» **Task directions**
Your task is to filter the data below down to the lines holding "scene".

» **Excerpted data**
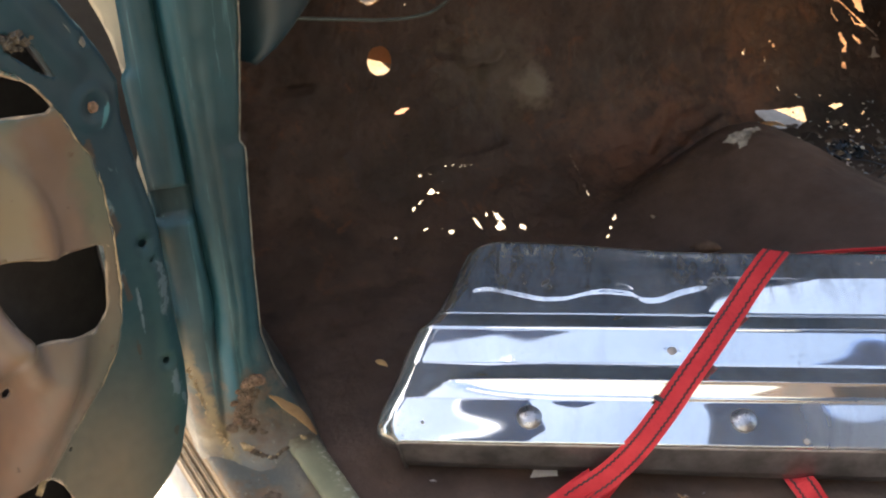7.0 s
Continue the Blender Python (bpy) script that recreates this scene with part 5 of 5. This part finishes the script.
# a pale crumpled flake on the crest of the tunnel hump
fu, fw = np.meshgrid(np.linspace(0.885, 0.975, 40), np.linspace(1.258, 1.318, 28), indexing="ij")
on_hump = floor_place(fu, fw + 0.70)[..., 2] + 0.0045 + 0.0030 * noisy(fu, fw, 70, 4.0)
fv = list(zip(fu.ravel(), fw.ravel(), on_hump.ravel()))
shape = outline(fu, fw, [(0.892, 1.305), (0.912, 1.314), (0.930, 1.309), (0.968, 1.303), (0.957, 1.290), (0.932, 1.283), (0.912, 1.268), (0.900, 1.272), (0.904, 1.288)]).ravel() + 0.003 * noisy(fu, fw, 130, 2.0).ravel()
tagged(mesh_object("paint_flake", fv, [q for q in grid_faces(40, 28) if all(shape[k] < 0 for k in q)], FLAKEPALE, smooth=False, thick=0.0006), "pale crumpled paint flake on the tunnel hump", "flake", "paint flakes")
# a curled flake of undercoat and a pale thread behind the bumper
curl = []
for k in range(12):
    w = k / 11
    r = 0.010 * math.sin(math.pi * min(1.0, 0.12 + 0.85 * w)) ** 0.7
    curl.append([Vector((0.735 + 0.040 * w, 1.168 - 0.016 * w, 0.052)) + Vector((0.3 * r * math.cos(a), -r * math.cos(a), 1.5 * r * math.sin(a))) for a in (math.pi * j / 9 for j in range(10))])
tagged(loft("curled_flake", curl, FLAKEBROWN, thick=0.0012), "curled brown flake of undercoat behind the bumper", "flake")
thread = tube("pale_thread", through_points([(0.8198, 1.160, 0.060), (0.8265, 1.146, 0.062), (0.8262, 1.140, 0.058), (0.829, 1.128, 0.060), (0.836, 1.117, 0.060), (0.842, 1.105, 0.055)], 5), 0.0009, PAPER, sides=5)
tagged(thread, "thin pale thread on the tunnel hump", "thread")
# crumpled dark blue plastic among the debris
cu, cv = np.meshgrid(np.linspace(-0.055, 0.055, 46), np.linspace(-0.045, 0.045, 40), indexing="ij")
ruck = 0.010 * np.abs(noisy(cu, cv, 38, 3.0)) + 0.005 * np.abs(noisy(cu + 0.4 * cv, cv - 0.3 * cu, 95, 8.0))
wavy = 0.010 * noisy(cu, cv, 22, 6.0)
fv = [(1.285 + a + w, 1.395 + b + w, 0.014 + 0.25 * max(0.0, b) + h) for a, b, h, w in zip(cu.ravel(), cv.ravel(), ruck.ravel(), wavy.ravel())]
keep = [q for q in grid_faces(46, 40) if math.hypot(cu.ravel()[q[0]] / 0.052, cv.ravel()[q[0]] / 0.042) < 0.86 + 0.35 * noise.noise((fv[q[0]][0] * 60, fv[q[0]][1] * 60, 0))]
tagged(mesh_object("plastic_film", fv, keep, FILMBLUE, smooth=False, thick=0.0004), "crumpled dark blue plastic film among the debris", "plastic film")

...

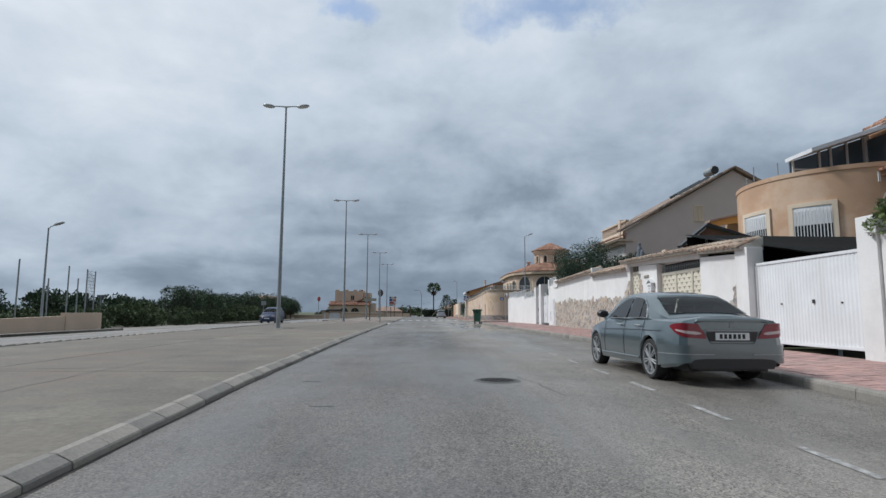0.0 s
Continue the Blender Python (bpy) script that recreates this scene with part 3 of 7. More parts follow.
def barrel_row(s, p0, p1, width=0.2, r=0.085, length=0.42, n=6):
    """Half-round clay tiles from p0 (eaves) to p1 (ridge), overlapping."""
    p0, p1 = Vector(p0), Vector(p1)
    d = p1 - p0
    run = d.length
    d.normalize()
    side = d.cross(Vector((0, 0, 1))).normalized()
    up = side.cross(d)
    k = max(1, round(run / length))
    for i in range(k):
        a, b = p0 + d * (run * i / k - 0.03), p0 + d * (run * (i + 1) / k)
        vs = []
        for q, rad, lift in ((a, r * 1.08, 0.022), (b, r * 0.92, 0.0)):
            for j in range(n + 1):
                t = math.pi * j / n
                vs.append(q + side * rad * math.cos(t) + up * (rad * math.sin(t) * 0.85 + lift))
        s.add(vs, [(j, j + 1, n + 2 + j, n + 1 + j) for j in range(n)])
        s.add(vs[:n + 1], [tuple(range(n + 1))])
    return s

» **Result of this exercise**
Continue the Blender Python (bpy) script that recreates this scene with part 5 of 5. This part finishes the script.
Continue the Blender Python (bpy) script that recreates this scene with part 3 of 7. More parts follow.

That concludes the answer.